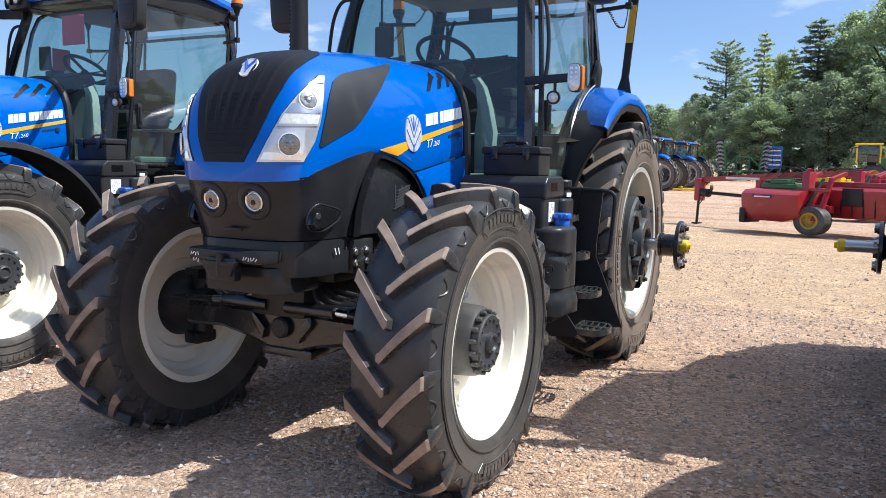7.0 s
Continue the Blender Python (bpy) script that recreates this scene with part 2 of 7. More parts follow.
MACHYELLOW = material("yellow_machine_paint", (0.80, 0.52, 0.015), 0.4, vary=0.1, bump=0.05, coat=0.2)
DULLYELLOW = material("dull_yellow_rim", (0.42, 0.27, 0.03), 0.5, vary=0.2, bump=0.1)
GREYPAINT = material("grey_sheet", (0.27, 0.28, 0.29), 0.5, vary=0.15, bump=0.1)
SIGNRED = material("sign_red", (0.66, 0.022, 0.035), 0.45, vary=0.06, bump=0.0)
SIGNNAVY = material("sign_navy", (0.018, 0.028, 0.065), 0.5, vary=0.1, bump=0.0)
SIGNFRAME = material("sign_frame", (0.03, 0.045, 0.07), 0.5, vary=0.2, bump=0.1)
SIDING = material("white_siding", (0.74, 0.75, 0.74), 0.6, vary=0.06, bump=0.1)
ROOFTIN = material("pale_metal_roof", (0.66, 0.68, 0.70), 0.4, vary=0.08, bump=0.1)
BARK = material("bark", (0.10, 0.075, 0.055), 0.9, vary=0.4, scale=3, fine=25, bump=0.6)
GLASS = glass("cab_glass", (0.63, 0.765, 0.745), 0.0, 1.5)
FARGLASS = glass("far_cab_glass", (0.36, 0.44, 0.45))


def leaf_material(name, color, spread=0.35):
    m = bpy.data.materials.new(name)
    m.use_nodes = True
    N, L = m.node_tree.nodes, m.node_tree.links
    b = N["Principled BSDF"]
    g = N.new("ShaderNodeNewGeometry")
    oi = N.new("ShaderNodeObjectInfo")
    ad = N.new("ShaderNodeMath"); ad.operation = "MULTIPLY_ADD"; ad.inputs[1].default_value = 0.55
    L.new(g.outputs["Random Per Island"], ad.inputs[0])
    ml = N.new("ShaderNodeMath"); ml.operation = "MULTIPLY"; ml.inputs[1].default_value = 0.45
    L.new(oi.outputs["Random"], ml.inputs[0]); L.new(ml.outputs[0], ad.inputs[2])
    mix = N.new("ShaderNodeMix"); mix.data_type = "RGBA"
    mix.inputs["A"].default_value = (*[c * (1 - spread) for c in color], 1)
    mix.inputs["B"].default_value = (color[0] * (1 + spread * 1.7), color[1] * (1 + spread * 1.2), color[2] * (1 + spread * 0.6), 1)
    L.new(ad.outputs[0], mix.inputs["Factor"]); L.new(mix.outputs["Result"], b.inputs["Base Color"])
    b.inputs["Roughness"].default_value = 0.75
    b.inputs["Specular IOR Level"].default_value = 0.12
    tl = N.new("ShaderNodeBsdfTranslucent")
    thru = N.new("ShaderNodeMix"); thru.data_type = "RGBA"; thru.blend_type = "MULTIPLY"; thru.inputs["Factor"].default_value = 1.0; thru.inputs["B"].default_value = (1.9, 2.0, 1.4, 1)
    L.new(mix.outputs["Result"], thru.inputs["A"]); L.new(thru.outputs["Result"], tl.inputs["Color"])
    ms = N.new("ShaderNodeMixShader"); ms.inputs[0].default_value = 0.50
    L.new(b.outputs[0], ms.inputs[1]); L.new(tl.outputs[0], ms.inputs[2])
    L.new(ms.outputs[0], N["Material Output"].inputs["Surface"])
    return m


# pale greyed greens: haze over the distant wood is put into the leaf colours
LEAF_A = leaf_material("leaf_broad", (0.235, 0.297, 0.222), 0.25)
LEAF_B = leaf_material("leaf_dark", (0.212, 0.266, 0.220), 0.25)
LEAF_C = leaf_material("needle", (0.180, 0.230, 0.200), 0.22)
LEAF_D = leaf_material("leaf_bright", (0.275, 0.325, 0.200), 0.25)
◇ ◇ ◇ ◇
_Set problem_
Transcribe the material exactly, keeping every word and none of the pictures.

_The response_
7.0 s
Continue the Blender Python (bpy) script that recreates this scene with part 2 of 7. More parts follow.
MACHYELLOW = material("yellow_machine_paint", (0.80, 0.52, 0.015), 0.4, vary=0.1, bump=0.05, coat=0.2)
DULLYELLOW = material("dull_yellow_rim", (0.42, 0.27, 0.03), 0.5, vary=0.2, bump=0.1)
GREYPAINT = material("grey_sheet", (0.27, 0.28, 0.29), 0.5, vary=0.15, bump=0.1)
SIGNRED = material("sign_red", (0.66, 0.022, 0.035), 0.45, vary=0.06, bump=0.0)
SIGNNAVY = material("sign_navy", (0.018, 0.028, 0.065), 0.5, vary=0.1, bump=0.0)
SIGNFRAME = material("sign_frame", (0.03, 0.045, 0.07), 0.5, vary=0.2, bump=0.1)
SIDING = material("white_siding", (0.74, 0.75, 0.74), 0.6, vary=0.06, bump=0.1)
ROOFTIN = material("pale_metal_roof", (0.66, 0.68, 0.70), 0.4, vary=0.08, bump=0.1)
BARK = material("bark", (0.10, 0.075, 0.055), 0.9, vary=0.4, scale=3, fine=25, bump=0.6)
GLASS = glass("cab_glass", (0.63, 0.765, 0.745), 0.0, 1.5)
FARGLASS = glass("far_cab_glass", (0.36, 0.44, 0.45))


def leaf_material(name, color, spread=0.35):
    m = bpy.data.materials.new(name)
    m.use_nodes = True
    N, L = m.node_tree.nodes, m.node_tree.links
    b = N["Principled BSDF"]
    g = N.new("ShaderNodeNewGeometry")
    oi = N.new("ShaderNodeObjectInfo")
    ad = N.new("ShaderNodeMath"); ad.operation = "MULTIPLY_ADD"; ad.inputs[1].default_value = 0.55
    L.new(g.outputs["Random Per Island"], ad.inputs[0])
    ml = N.new("ShaderNodeMath"); ml.operation = "MULTIPLY"; ml.inputs[1].default_value = 0.45
    L.new(oi.outputs["Random"], ml.inputs[0]); L.new(ml.outputs[0], ad.inputs[2])
    mix = N.new("ShaderNodeMix"); mix.data_type = "RGBA"
    mix.inputs["A"].default_value = (*[c * (1 - spread) for c in color], 1)
    mix.inputs["B"].default_value = (color[0] * (1 + spread * 1.7), color[1] * (1 + spread * 1.2), color[2] * (1 + spread * 0.6), 1)
    L.new(ad.outputs[0], mix.inputs["Factor"]); L.new(mix.outputs["Result"], b.inputs["Base Color"])
    b.inputs["Roughness"].default_value = 0.75
    b.inputs["Specular IOR Level"].default_value = 0.12
    tl = N.new("ShaderNodeBsdfTranslucent")
    thru = N.new("ShaderNodeMix"); thru.data_type = "RGBA"; thru.blend_type = "MULTIPLY"; thru.inputs["Factor"].default_value = 1.0; thru.inputs["B"].default_value = (1.9, 2.0, 1.4, 1)
    L.new(mix.outputs["Result"], thru.inputs["A"]); L.new(thru.outputs["Result"], tl.inputs["Color"])
    ms = N.new("ShaderNodeMixShader"); ms.inputs[0].default_value = 0.50
    L.new(b.outputs[0], ms.inputs[1]); L.new(tl.outputs[0], ms.inputs[2])
    L.new(ms.outputs[0], N["Material Output"].inputs["Surface"])
    return m


# pale greyed greens: haze over the distant wood is put into the leaf colours
LEAF_A = leaf_material("leaf_broad", (0.235, 0.297, 0.222), 0.25)
LEAF_B = leaf_material("leaf_dark", (0.212, 0.266, 0.220), 0.25)
LEAF_C = leaf_material("needle", (0.180, 0.230, 0.200), 0.22)
LEAF_D = leaf_material("leaf_bright", (0.275, 0.325, 0.200), 0.25)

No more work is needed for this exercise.